ASN Weighs In on Overutilization and the Choosing Wisely Campaign

An initiative of the ABIM Foundation, Choosing Wisely is focused on encouraging physicians, patients and other health care stakeholders to think and talk about medical tests and procedures that may be unnecessary, and in some instances can cause harm.

To spark these conversations, nine specialty societies created lists of "Five Things Physicians and Patients Should Question" — evidence-based recommendations that should be discussed to help make wise decisions about the most appropriate care based on a patients’ individual situation.

American Society of Nephrology's Contribution

Top 5 List

1. Don't perform routine cancer screening for dialysis patients with limited life expectancies without signs or symptoms unless they are transplant candidates. This includes mammography, colonoscopy, PSA testing, and pap smears. It is neither cost-effective nor does it improve survival.
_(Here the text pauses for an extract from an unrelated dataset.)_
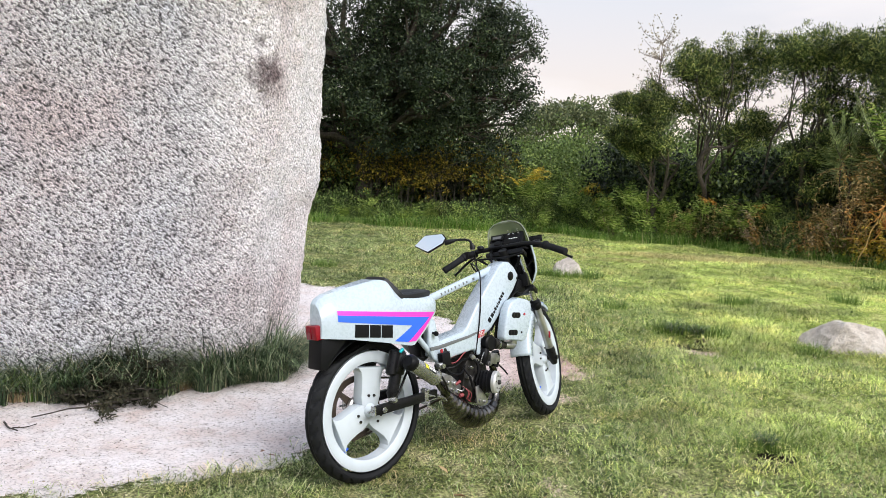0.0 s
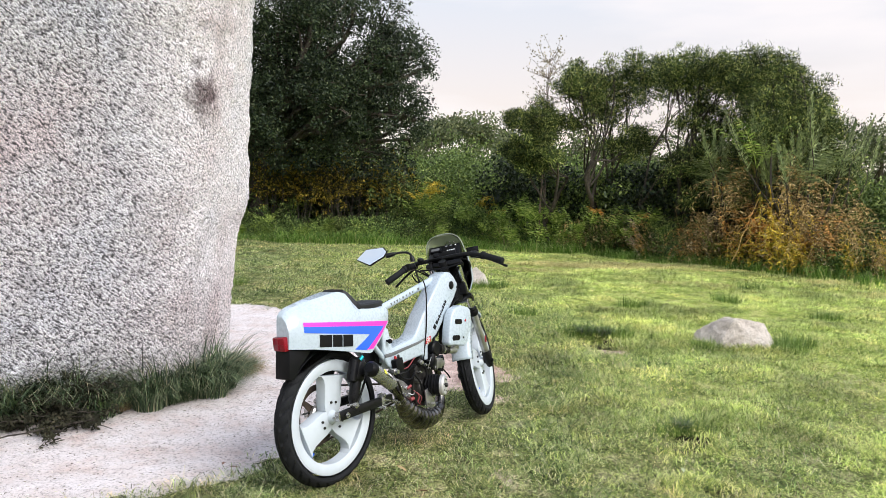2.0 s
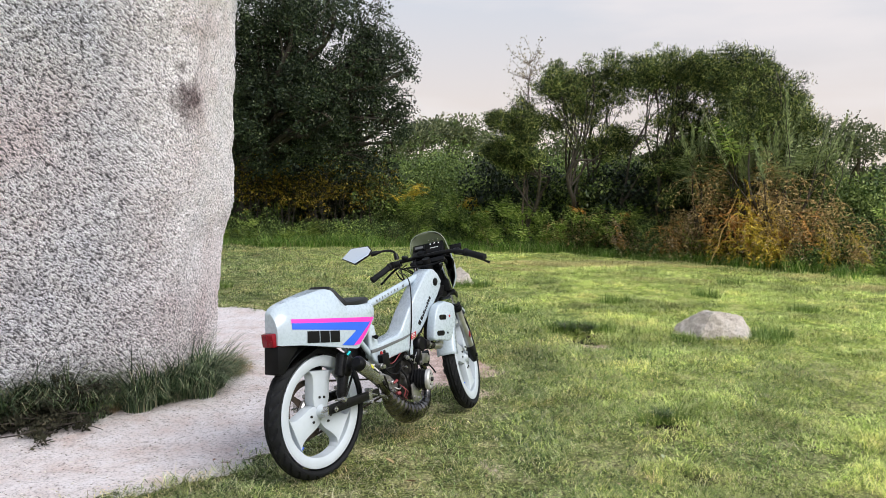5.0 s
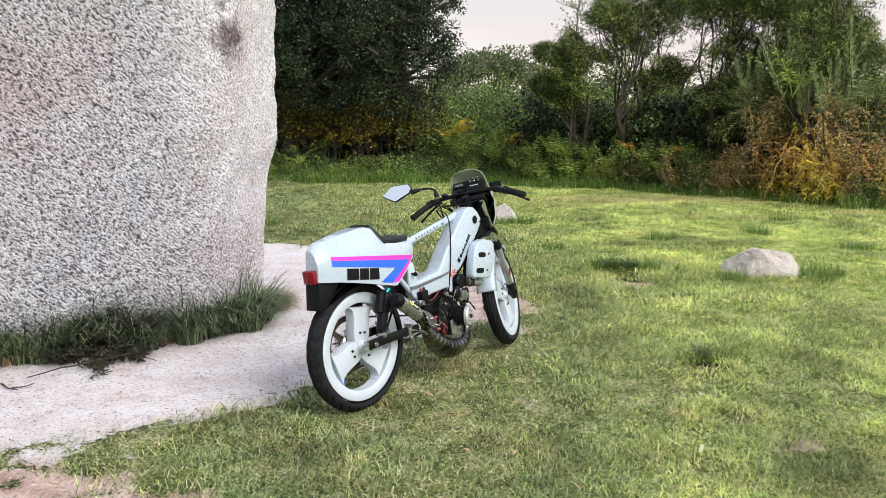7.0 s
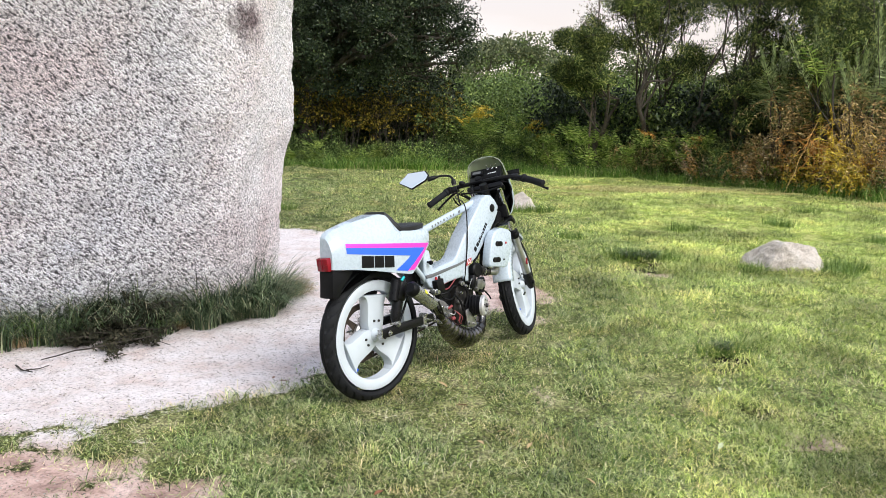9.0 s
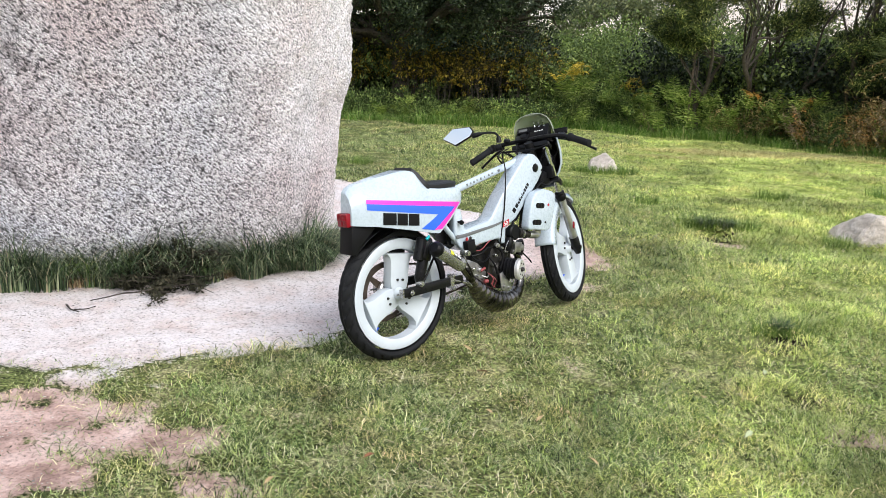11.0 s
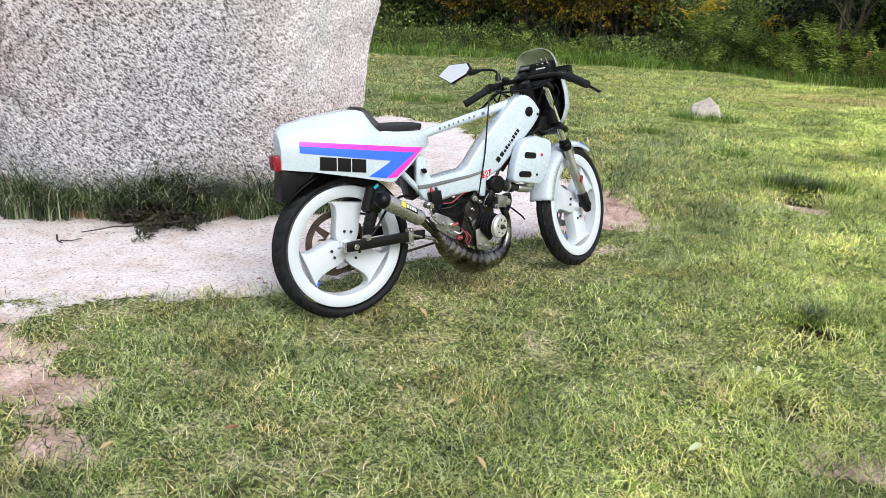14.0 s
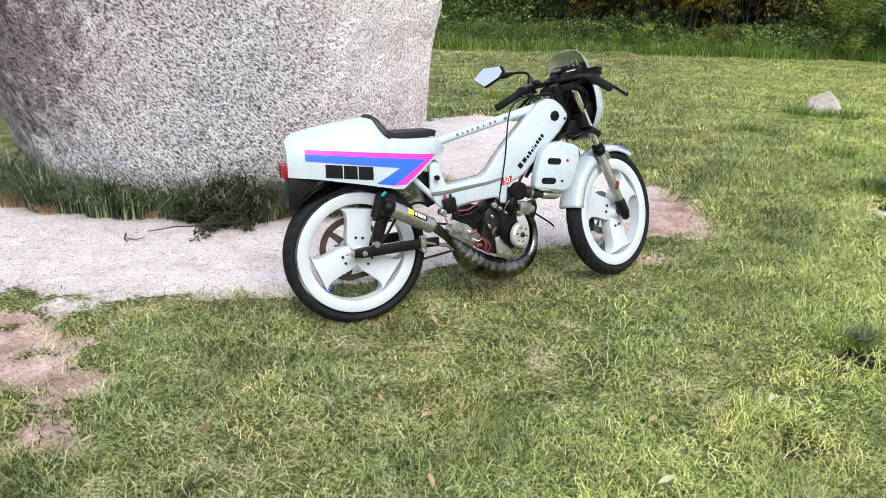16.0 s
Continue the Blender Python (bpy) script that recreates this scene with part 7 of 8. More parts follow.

2. Don't administer erythropoiesis-stimulating agents to chronic kidney disease patients with hemoglobin levels greater than or equal to 10 g/dl without symptoms of anemia. ESAs have no survival or cardiovascular disease benefit and may be harmful. They should be used to maintain hemoglobin at lowest levels that minimize need for transfusion.

3. Avoid nonsteroidal anti-inflammatory drugs in people with hypertension or heart failure or chronic kidney disease of all causes, including diabetes. This can elevate blood pressure, make antihypertensive drugs less effective, cause fluid retention and worsen kidney function. Acetaminophen, tramadol, or short-term narcotic analgesics may be safer.
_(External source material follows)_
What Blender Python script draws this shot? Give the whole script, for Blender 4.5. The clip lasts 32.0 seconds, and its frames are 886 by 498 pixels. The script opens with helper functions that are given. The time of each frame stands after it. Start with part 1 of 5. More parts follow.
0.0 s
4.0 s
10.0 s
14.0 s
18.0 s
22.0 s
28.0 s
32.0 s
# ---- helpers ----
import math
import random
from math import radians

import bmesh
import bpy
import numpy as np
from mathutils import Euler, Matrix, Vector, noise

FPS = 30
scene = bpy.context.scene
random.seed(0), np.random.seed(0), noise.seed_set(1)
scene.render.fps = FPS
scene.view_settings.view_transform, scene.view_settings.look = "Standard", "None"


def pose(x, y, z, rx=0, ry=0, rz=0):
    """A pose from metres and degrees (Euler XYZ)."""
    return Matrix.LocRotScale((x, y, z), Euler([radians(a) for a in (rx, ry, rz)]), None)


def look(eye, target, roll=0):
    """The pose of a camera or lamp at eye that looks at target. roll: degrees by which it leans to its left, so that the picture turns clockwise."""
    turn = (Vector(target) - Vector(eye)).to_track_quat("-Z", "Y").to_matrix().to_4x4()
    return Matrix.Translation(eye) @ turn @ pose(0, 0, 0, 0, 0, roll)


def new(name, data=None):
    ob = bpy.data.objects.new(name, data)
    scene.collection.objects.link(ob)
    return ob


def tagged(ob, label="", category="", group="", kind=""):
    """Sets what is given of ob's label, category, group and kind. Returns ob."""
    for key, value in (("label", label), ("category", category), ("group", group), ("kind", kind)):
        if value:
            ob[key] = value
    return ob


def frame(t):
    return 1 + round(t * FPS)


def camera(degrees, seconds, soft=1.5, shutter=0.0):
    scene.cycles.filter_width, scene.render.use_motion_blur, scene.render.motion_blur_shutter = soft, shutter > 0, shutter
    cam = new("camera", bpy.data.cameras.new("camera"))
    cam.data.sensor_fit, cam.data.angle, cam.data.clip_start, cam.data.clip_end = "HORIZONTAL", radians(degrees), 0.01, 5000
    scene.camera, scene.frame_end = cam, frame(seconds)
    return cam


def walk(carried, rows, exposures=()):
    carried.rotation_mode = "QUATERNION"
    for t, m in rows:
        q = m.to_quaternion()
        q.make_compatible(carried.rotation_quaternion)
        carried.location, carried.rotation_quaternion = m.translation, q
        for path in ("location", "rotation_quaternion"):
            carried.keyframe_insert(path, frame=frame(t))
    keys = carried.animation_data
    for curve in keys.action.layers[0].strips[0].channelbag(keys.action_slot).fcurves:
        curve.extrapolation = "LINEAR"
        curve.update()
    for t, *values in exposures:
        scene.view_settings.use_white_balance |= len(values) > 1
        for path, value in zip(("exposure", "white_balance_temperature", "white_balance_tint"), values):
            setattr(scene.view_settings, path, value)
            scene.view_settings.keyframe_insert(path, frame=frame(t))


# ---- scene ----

4. Don't place peripherally inserted central catheters in stage III-V chronic kidney disease patients without consulting nephrology. Excessive venous puncture damages veins. PICC lines and subclavian vein puncture can cause venous thrombosis and central vein stenosis.

5. Don't initiate chronic dialysis without ensuring a shared decision-making process between patients, families, and physicians. Limited observational data suggest survival may not differ for older adults with multiple co-morbidities who initiate chronic dialysis versus those who manage their disease conservatively.